- _WORK TO DO_: Only the lines from the one holding "for path, value" through the one holding "scene.view_settings.keyframe_insert(path, frame=frame(t))" are to be retyped, exactly as they appear, with both boundary lines included.

- _DATA SECTION_:
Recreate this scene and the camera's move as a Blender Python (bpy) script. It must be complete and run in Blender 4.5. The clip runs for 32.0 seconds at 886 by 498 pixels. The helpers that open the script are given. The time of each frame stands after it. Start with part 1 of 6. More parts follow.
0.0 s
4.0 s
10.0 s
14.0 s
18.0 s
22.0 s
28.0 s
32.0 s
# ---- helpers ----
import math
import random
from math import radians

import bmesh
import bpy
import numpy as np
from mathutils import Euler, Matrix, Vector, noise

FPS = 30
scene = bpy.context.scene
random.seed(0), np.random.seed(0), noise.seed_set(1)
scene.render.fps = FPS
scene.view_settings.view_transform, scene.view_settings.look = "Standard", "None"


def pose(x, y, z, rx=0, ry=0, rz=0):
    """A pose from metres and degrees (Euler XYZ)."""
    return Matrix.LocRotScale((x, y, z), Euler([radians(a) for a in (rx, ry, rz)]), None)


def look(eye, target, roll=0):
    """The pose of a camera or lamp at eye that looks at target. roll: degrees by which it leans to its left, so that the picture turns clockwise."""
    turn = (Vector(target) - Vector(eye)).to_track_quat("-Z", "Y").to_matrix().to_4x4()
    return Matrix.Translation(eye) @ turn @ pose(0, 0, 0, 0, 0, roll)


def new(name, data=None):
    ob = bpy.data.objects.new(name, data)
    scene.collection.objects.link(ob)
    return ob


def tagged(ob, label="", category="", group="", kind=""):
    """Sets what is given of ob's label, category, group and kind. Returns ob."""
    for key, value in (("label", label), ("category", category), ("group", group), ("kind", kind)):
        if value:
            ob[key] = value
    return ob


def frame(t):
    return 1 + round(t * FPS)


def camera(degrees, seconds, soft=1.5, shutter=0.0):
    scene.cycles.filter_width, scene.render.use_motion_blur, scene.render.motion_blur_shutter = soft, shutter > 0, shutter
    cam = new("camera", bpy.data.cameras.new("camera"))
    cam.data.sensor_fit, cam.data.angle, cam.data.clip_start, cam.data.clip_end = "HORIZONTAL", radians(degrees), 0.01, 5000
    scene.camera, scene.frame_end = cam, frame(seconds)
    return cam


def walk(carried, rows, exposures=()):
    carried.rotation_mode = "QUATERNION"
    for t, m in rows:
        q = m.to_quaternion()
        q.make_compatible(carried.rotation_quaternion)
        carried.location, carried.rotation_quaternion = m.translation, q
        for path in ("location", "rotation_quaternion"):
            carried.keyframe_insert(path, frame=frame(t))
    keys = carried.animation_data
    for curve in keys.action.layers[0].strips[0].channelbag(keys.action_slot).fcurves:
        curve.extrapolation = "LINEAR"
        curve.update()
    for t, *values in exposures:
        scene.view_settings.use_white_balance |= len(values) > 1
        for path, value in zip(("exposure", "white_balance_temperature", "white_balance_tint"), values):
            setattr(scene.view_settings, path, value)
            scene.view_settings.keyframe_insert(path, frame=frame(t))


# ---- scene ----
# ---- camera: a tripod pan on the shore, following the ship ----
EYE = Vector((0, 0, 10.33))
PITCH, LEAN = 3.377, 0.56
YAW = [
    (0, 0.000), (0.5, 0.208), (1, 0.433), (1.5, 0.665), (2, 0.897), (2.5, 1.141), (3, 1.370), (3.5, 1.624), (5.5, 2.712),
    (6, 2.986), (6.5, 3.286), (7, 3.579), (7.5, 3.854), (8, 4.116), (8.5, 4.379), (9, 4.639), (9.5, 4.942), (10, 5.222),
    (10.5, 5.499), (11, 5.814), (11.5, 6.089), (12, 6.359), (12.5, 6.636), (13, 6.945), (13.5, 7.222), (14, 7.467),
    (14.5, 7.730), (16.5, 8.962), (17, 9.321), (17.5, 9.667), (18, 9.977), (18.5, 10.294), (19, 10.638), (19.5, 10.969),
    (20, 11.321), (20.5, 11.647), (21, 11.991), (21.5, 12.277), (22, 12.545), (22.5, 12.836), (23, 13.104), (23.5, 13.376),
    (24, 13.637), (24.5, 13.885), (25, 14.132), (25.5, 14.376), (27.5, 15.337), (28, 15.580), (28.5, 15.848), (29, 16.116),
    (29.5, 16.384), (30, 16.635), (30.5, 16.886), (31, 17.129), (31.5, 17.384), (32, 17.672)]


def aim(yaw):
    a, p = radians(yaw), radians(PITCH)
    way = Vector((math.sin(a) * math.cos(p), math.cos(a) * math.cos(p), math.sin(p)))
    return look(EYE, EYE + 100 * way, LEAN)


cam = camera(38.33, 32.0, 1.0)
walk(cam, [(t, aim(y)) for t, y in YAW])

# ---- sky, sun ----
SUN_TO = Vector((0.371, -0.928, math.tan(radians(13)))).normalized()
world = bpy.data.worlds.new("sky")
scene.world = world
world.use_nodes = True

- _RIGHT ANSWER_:
        for path, value in zip(("exposure", "white_balance_temperature", "white_balance_tint"), values):
            setattr(scene.view_settings, path, value)
            scene.view_settings.keyframe_insert(path, frame=frame(t))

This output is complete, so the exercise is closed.